Post mortem: scraper

This is a post mortem to and older project. Somebody on Facebook was after utilization rate development of parking garages in Jyväskylä, Finland. The company Jyväs-Parkki was not publishing any statistics. I believe this was in Spring of 2012. There was buzz around open data around so +1 web scraper project now in queue.

I was looking for a project to try out RRDTool and thought this was perfect. Figuring out the present numbers didn’t take long:

Getting the graph to be drawn didn’t take much longer:

So there was now a steady stream of RRDTool graphs per garage and with different time intervals that got updated every 30 mins except night time:

I presented the idea and the implementation briefly in Open Knowledge Roadshow event held in Jyväskylä in Aug/Sep 2013.

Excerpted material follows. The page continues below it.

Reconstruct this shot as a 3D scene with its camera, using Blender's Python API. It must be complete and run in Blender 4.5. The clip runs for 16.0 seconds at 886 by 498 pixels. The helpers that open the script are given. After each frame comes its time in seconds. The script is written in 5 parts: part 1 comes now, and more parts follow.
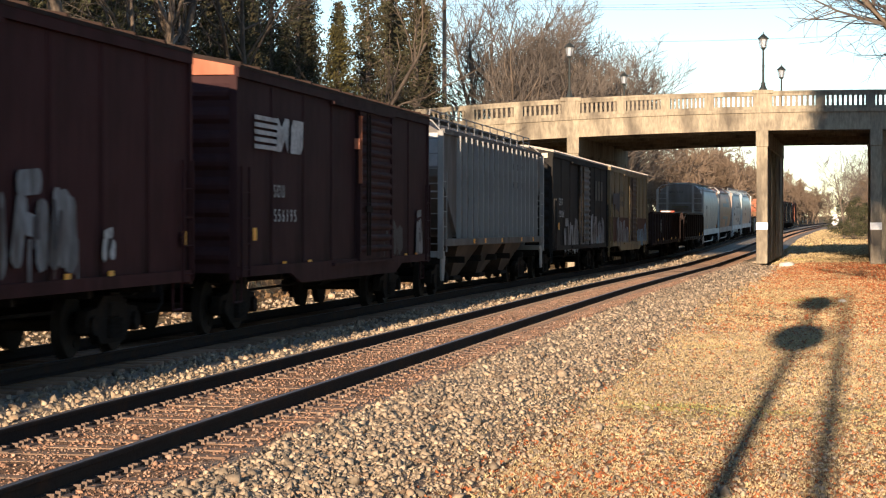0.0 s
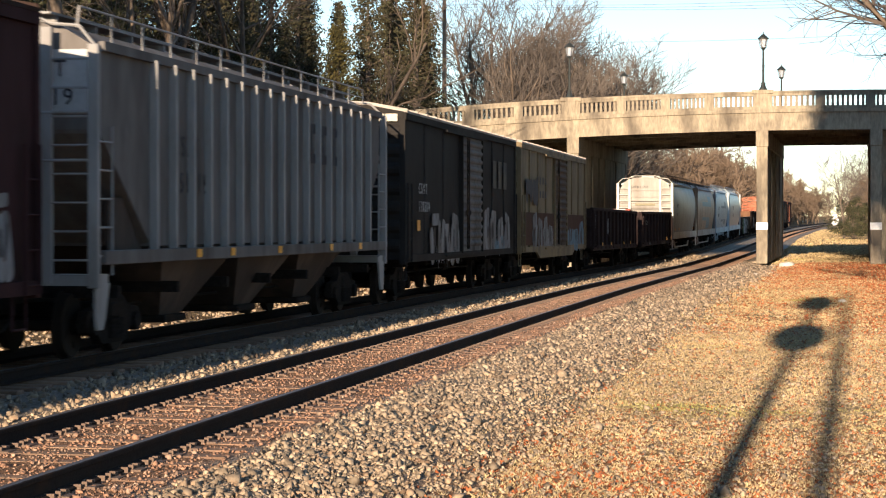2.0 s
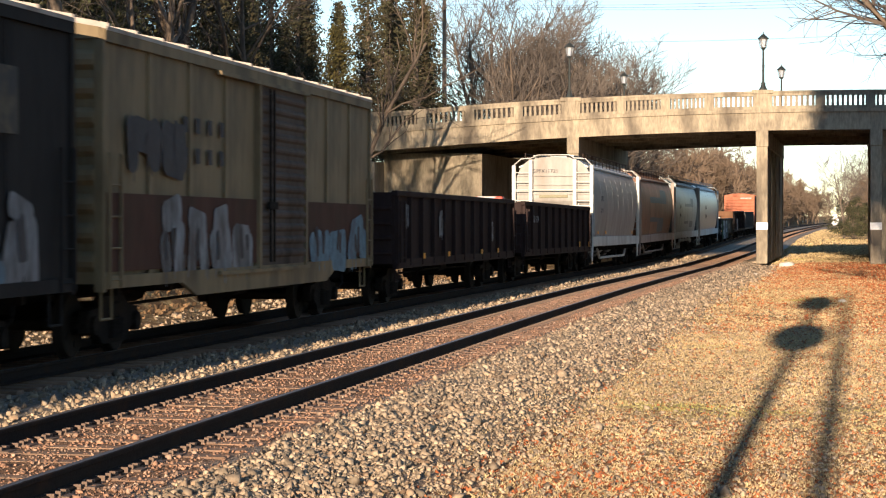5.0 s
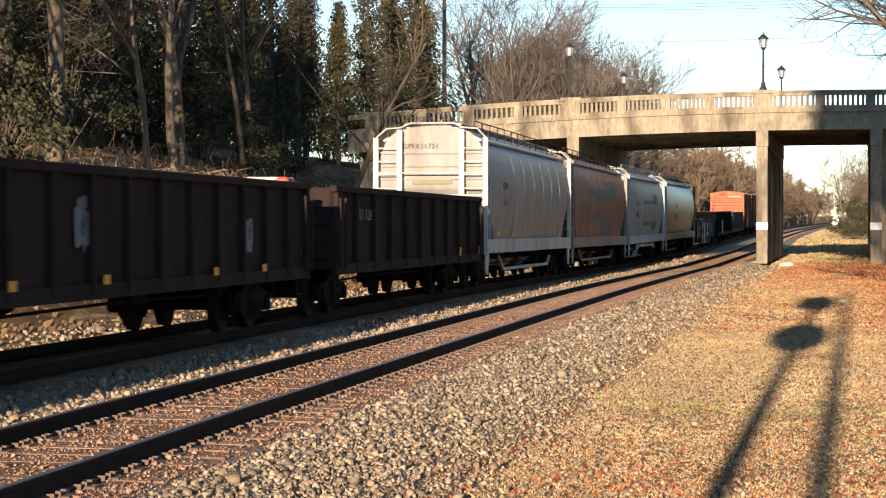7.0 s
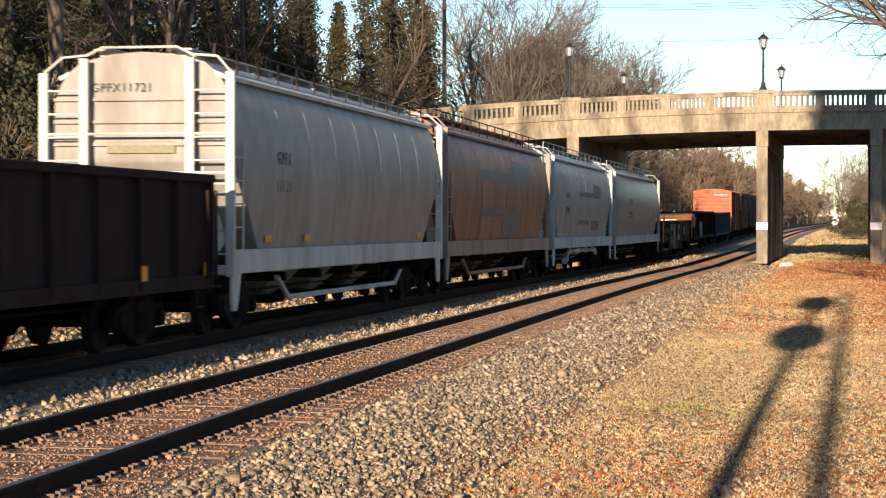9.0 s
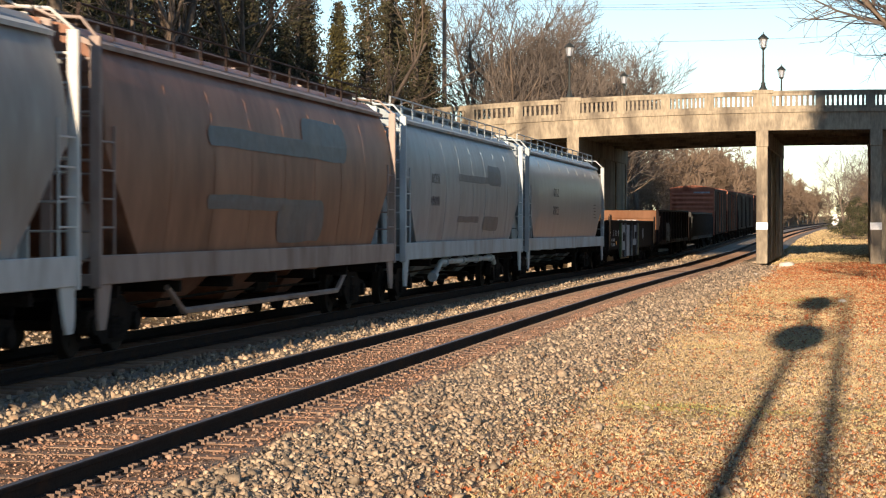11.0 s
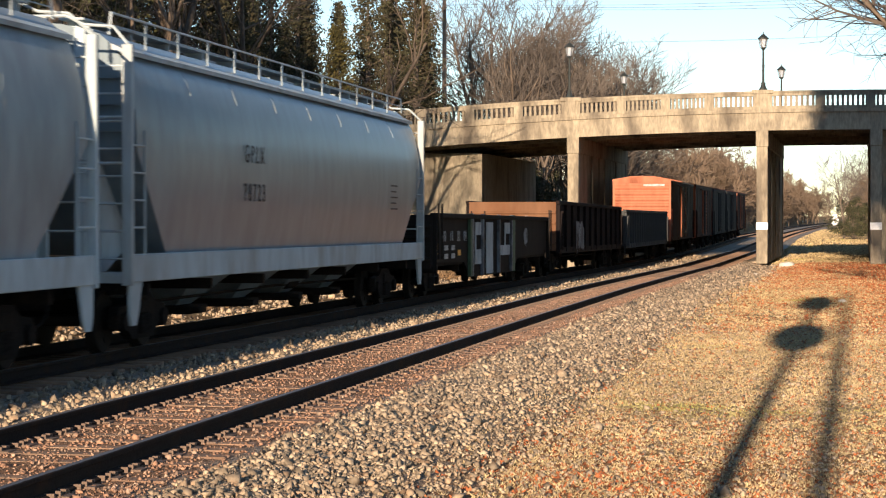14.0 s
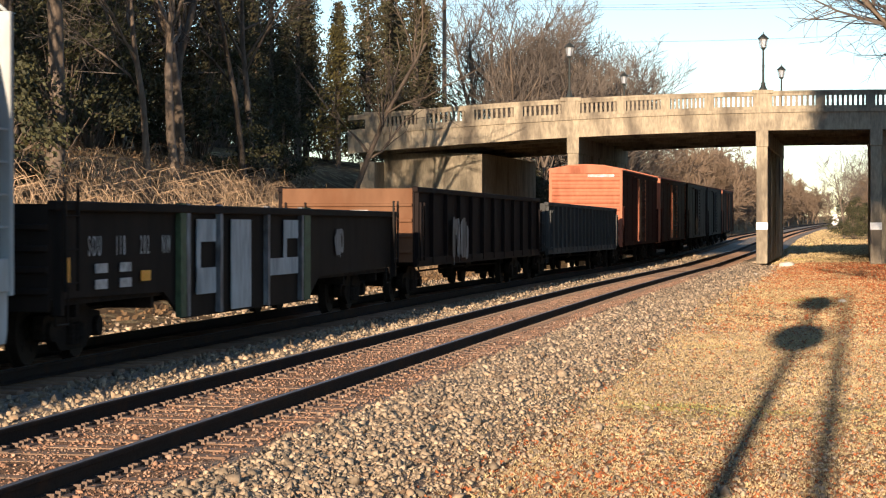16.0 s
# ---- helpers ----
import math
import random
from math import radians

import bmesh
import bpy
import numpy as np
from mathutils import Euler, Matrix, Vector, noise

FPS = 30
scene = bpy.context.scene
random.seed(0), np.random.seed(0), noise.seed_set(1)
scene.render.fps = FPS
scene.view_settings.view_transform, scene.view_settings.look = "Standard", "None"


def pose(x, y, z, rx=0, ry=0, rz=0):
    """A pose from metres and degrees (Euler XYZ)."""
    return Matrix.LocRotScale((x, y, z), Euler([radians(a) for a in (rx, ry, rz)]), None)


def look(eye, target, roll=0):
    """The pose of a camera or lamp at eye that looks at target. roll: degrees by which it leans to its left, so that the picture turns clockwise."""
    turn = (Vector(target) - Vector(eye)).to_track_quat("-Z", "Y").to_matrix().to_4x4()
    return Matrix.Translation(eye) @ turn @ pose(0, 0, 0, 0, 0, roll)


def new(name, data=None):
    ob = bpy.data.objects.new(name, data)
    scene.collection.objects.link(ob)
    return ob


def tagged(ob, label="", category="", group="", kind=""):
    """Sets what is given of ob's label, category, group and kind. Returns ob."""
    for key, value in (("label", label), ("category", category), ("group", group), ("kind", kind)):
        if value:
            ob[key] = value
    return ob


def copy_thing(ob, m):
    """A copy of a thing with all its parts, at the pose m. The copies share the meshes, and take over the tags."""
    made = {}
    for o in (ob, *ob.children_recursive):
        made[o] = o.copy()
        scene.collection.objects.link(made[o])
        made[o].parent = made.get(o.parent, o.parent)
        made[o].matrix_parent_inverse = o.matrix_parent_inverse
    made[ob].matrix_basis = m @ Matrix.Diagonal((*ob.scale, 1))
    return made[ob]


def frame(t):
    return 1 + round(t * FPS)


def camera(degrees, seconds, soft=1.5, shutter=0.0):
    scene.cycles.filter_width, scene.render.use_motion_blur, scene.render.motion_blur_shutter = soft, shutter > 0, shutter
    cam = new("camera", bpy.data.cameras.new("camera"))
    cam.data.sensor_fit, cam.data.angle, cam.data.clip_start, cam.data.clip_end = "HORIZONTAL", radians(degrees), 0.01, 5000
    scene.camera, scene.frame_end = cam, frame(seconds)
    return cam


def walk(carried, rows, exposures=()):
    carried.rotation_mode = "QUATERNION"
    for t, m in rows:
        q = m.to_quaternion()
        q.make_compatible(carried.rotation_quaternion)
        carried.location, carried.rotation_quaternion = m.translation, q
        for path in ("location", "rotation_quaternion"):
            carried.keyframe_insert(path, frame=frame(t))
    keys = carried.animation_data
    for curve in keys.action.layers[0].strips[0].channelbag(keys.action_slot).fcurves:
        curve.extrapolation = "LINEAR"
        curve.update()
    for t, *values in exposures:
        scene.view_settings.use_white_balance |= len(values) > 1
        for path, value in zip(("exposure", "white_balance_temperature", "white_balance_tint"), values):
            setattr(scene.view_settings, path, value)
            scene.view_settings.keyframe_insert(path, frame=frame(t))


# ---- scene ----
cam = camera(23.25, 16.0, soft=1.15, shutter=0.35)
EYE = 1.823
CAM_POSE = pose(0, 0, EYE, 90 - 0.863, 0, 0)
EXPOSURES = [(0.0, 0.99), (2.5, 1.02), (4.2, 1.00), (6.5, 0.96), (9.0, 0.88), (12.0, 0.87), (16.0, 0.93)]
walk(cam, [(0.0, CAM_POSE), (16.0, CAM_POSE)], EXPOSURES)

# ---- world and sun: low winter sun behind the camera, almost along the line ----
SUN_HEADING = 10.9      # degrees right of +y, the way the light travels
SUN_HEIGHT = 10.5       # degrees above the horizon
world = bpy.data.worlds.new("sky")
scene.world = world
world.use_nodes = True
wn = world.node_tree
sky = wn.nodes.new("ShaderNodeTexSky")
sky.sky_type = 'NISHITA'
sky.sun_disc = False
sky.sun_elevation = radians(SUN_HEIGHT)
sky.sun_rotation = radians(180 + SUN_HEADING)
sky.air_density, sky.dust_density, sky.ozone_density = 0.75, 0.0, 1.6
wn.links.new(sky.outputs[0], wn.nodes["Background"].inputs[0])
wn.nodes["Background"].inputs[1].default_value = 0.103
sun = new("sun", bpy.data.lights.new("sun", 'SUN'))
sun.data.energy, sun.data.angle, sun.data.color = 5.0, radians(0.5), (1.0, 0.775, 0.57)
hd, el = radians(SUN_HEADING), radians(SUN_HEIGHT)
sun.matrix_world = look((0, 0, 50), Vector((0, 0, 50)) + Vector((math.sin(hd) * math.cos(el), math.cos(hd) * math.cos(el), -math.sin(el))))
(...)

A couple of years later I decided I had wasted enough of inodes from my server as the script saved a new file every 30 minutes. So I decided to put the data to database, but I wasn’t going to do this anymore in bash and converted the scraper in Python. This only required 20-something lines and depended only on lxml and requests libraries.

During that session I only replicated the existing functionality that printed the numbers in stdout, just like grep script. I didn’t get to incorporate any proper DB then.

I remembered the inodes again one or two years later and thought there’s now some easy integrating to be done.

While I was pondering on which connecting library to use, I noticed that a distribution upgrade had broken my Python 2 so that there were missing datetime import messages flowing to stderr and nothing coming to stdout. After investing a moment to a more robust solution I ended up with almost a year worth of empty files and no benefits for using Python there.

So that went well.